— START OF Information provided —

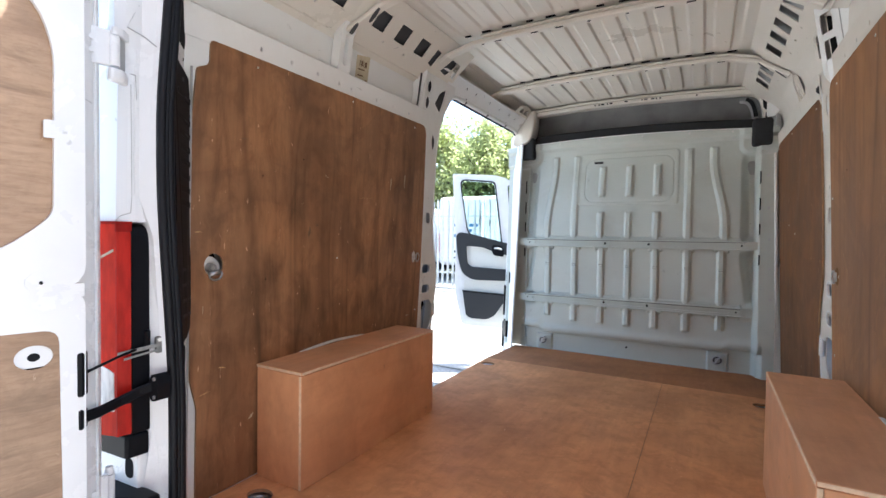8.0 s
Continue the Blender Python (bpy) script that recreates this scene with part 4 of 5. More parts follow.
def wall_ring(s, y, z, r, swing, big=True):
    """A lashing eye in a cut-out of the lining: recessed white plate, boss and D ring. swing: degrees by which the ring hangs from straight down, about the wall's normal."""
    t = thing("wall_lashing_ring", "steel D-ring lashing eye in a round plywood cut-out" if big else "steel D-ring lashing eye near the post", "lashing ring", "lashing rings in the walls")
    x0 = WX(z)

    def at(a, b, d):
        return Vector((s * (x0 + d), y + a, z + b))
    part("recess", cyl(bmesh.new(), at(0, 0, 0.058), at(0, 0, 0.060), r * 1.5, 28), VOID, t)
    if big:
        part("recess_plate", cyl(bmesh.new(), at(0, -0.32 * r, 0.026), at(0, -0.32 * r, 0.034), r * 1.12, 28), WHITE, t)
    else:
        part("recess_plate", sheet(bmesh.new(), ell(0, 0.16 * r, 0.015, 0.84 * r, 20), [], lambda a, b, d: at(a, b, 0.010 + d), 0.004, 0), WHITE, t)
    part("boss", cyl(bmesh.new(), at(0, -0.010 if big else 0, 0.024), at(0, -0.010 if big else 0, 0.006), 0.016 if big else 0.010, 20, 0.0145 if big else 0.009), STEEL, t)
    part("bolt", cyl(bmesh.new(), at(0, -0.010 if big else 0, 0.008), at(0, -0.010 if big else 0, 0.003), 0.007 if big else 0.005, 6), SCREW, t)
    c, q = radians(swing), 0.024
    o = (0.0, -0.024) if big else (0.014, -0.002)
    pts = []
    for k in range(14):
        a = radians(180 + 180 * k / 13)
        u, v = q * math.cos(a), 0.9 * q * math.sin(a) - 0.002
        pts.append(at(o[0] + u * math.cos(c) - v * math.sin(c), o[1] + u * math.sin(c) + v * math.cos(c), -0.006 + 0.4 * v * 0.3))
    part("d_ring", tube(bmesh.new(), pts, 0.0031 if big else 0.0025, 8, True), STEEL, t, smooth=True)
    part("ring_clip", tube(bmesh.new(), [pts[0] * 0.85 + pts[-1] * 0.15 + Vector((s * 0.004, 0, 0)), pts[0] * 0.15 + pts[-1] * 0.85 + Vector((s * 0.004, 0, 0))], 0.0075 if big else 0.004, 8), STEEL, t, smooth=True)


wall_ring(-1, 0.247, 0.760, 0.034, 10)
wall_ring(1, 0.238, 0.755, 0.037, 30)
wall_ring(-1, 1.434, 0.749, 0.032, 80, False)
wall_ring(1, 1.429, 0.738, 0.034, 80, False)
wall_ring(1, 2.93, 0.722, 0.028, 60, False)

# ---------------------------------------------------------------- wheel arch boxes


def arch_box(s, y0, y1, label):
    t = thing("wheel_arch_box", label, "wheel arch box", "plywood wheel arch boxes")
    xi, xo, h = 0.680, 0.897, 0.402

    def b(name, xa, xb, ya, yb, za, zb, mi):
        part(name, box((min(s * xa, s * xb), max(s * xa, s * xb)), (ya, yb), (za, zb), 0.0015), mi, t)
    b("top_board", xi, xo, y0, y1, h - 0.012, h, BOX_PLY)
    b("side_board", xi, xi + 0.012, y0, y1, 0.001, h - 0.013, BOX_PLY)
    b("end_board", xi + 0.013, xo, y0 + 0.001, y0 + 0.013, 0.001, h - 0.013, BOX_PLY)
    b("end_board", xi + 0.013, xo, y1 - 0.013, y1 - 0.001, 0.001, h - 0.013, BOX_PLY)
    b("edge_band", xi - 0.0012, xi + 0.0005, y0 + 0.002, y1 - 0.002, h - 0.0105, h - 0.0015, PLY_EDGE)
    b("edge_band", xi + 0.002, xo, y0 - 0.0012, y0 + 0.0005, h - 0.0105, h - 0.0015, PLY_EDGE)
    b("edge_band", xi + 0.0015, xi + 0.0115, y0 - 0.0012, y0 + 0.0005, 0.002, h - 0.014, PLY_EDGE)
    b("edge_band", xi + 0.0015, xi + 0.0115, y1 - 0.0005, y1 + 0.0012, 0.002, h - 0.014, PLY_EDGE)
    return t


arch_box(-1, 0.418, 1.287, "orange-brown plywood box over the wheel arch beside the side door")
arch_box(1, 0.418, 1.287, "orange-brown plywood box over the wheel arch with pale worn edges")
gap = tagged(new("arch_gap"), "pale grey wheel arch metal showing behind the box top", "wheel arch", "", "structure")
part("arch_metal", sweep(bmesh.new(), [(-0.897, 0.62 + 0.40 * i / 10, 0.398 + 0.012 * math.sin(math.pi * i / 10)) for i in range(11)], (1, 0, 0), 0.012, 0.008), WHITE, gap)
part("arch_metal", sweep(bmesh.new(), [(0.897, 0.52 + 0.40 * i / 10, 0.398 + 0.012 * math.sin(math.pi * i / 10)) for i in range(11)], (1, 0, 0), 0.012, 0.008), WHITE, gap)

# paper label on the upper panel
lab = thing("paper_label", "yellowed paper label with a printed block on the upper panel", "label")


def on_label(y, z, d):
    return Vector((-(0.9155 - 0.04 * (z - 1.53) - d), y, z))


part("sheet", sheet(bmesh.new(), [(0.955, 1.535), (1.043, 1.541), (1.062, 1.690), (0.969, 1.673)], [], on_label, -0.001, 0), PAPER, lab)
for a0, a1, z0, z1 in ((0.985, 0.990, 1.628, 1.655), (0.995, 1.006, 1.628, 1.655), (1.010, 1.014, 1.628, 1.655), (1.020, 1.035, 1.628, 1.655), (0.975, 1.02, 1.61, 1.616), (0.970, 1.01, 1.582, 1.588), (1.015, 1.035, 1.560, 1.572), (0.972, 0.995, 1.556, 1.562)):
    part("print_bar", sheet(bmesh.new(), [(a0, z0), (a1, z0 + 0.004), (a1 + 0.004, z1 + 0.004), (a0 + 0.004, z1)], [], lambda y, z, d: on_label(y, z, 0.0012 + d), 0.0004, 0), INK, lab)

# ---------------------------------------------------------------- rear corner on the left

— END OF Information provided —

## [Stated exercise]
Write out again every line above exactly as given; the pictures do not belong in the copy.

## [The answer]
8.0 s
Continue the Blender Python (bpy) script that recreates this scene with part 4 of 5. More parts follow.
def wall_ring(s, y, z, r, swing, big=True):
    """A lashing eye in a cut-out of the lining: recessed white plate, boss and D ring. swing: degrees by which the ring hangs from straight down, about the wall's normal."""
    t = thing("wall_lashing_ring", "steel D-ring lashing eye in a round plywood cut-out" if big else "steel D-ring lashing eye near the post", "lashing ring", "lashing rings in the walls")
    x0 = WX(z)

    def at(a, b, d):
        return Vector((s * (x0 + d), y + a, z + b))
    part("recess", cyl(bmesh.new(), at(0, 0, 0.058), at(0, 0, 0.060), r * 1.5, 28), VOID, t)
    if big:
        part("recess_plate", cyl(bmesh.new(), at(0, -0.32 * r, 0.026), at(0, -0.32 * r, 0.034), r * 1.12, 28), WHITE, t)
    else:
        part("recess_plate", sheet(bmesh.new(), ell(0, 0.16 * r, 0.015, 0.84 * r, 20), [], lambda a, b, d: at(a, b, 0.010 + d), 0.004, 0), WHITE, t)
    part("boss", cyl(bmesh.new(), at(0, -0.010 if big else 0, 0.024), at(0, -0.010 if big else 0, 0.006), 0.016 if big else 0.010, 20, 0.0145 if big else 0.009), STEEL, t)
    part("bolt", cyl(bmesh.new(), at(0, -0.010 if big else 0, 0.008), at(0, -0.010 if big else 0, 0.003), 0.007 if big else 0.005, 6), SCREW, t)
    c, q = radians(swing), 0.024
    o = (0.0, -0.024) if big else (0.014, -0.002)
    pts = []
    for k in range(14):
        a = radians(180 + 180 * k / 13)
        u, v = q * math.cos(a), 0.9 * q * math.sin(a) - 0.002
        pts.append(at(o[0] + u * math.cos(c) - v * math.sin(c), o[1] + u * math.sin(c) + v * math.cos(c), -0.006 + 0.4 * v * 0.3))
    part("d_ring", tube(bmesh.new(), pts, 0.0031 if big else 0.0025, 8, True), STEEL, t, smooth=True)
    part("ring_clip", tube(bmesh.new(), [pts[0] * 0.85 + pts[-1] * 0.15 + Vector((s * 0.004, 0, 0)), pts[0] * 0.15 + pts[-1] * 0.85 + Vector((s * 0.004, 0, 0))], 0.0075 if big else 0.004, 8), STEEL, t, smooth=True)


wall_ring(-1, 0.247, 0.760, 0.034, 10)
wall_ring(1, 0.238, 0.755, 0.037, 30)
wall_ring(-1, 1.434, 0.749, 0.032, 80, False)
wall_ring(1, 1.429, 0.738, 0.034, 80, False)
wall_ring(1, 2.93, 0.722, 0.028, 60, False)

# ---------------------------------------------------------------- wheel arch boxes


def arch_box(s, y0, y1, label):
    t = thing("wheel_arch_box", label, "wheel arch box", "plywood wheel arch boxes")
    xi, xo, h = 0.680, 0.897, 0.402

    def b(name, xa, xb, ya, yb, za, zb, mi):
        part(name, box((min(s * xa, s * xb), max(s * xa, s * xb)), (ya, yb), (za, zb), 0.0015), mi, t)
    b("top_board", xi, xo, y0, y1, h - 0.012, h, BOX_PLY)
    b("side_board", xi, xi + 0.012, y0, y1, 0.001, h - 0.013, BOX_PLY)
    b("end_board", xi + 0.013, xo, y0 + 0.001, y0 + 0.013, 0.001, h - 0.013, BOX_PLY)
    b("end_board", xi + 0.013, xo, y1 - 0.013, y1 - 0.001, 0.001, h - 0.013, BOX_PLY)
    b("edge_band", xi - 0.0012, xi + 0.0005, y0 + 0.002, y1 - 0.002, h - 0.0105, h - 0.0015, PLY_EDGE)
    b("edge_band", xi + 0.002, xo, y0 - 0.0012, y0 + 0.0005, h - 0.0105, h - 0.0015, PLY_EDGE)
    b("edge_band", xi + 0.0015, xi + 0.0115, y0 - 0.0012, y0 + 0.0005, 0.002, h - 0.014, PLY_EDGE)
    b("edge_band", xi + 0.0015, xi + 0.0115, y1 - 0.0005, y1 + 0.0012, 0.002, h - 0.014, PLY_EDGE)
    return t


arch_box(-1, 0.418, 1.287, "orange-brown plywood box over the wheel arch beside the side door")
arch_box(1, 0.418, 1.287, "orange-brown plywood box over the wheel arch with pale worn edges")
gap = tagged(new("arch_gap"), "pale grey wheel arch metal showing behind the box top", "wheel arch", "", "structure")
part("arch_metal", sweep(bmesh.new(), [(-0.897, 0.62 + 0.40 * i / 10, 0.398 + 0.012 * math.sin(math.pi * i / 10)) for i in range(11)], (1, 0, 0), 0.012, 0.008), WHITE, gap)
part("arch_metal", sweep(bmesh.new(), [(0.897, 0.52 + 0.40 * i / 10, 0.398 + 0.012 * math.sin(math.pi * i / 10)) for i in range(11)], (1, 0, 0), 0.012, 0.008), WHITE, gap)

# paper label on the upper panel
lab = thing("paper_label", "yellowed paper label with a printed block on the upper panel", "label")


def on_label(y, z, d):
    return Vector((-(0.9155 - 0.04 * (z - 1.53) - d), y, z))


part("sheet", sheet(bmesh.new(), [(0.955, 1.535), (1.043, 1.541), (1.062, 1.690), (0.969, 1.673)], [], on_label, -0.001, 0), PAPER, lab)
for a0, a1, z0, z1 in ((0.985, 0.990, 1.628, 1.655), (0.995, 1.006, 1.628, 1.655), (1.010, 1.014, 1.628, 1.655), (1.020, 1.035, 1.628, 1.655), (0.975, 1.02, 1.61, 1.616), (0.970, 1.01, 1.582, 1.588), (1.015, 1.035, 1.560, 1.572), (0.972, 0.995, 1.556, 1.562)):
    part("print_bar", sheet(bmesh.new(), [(a0, z0), (a1, z0 + 0.004), (a1 + 0.004, z1 + 0.004), (a0 + 0.004, z1)], [], lambda y, z, d: on_label(y, z, 0.0012 + d), 0.0004, 0), INK, lab)

# ---------------------------------------------------------------- rear corner on the left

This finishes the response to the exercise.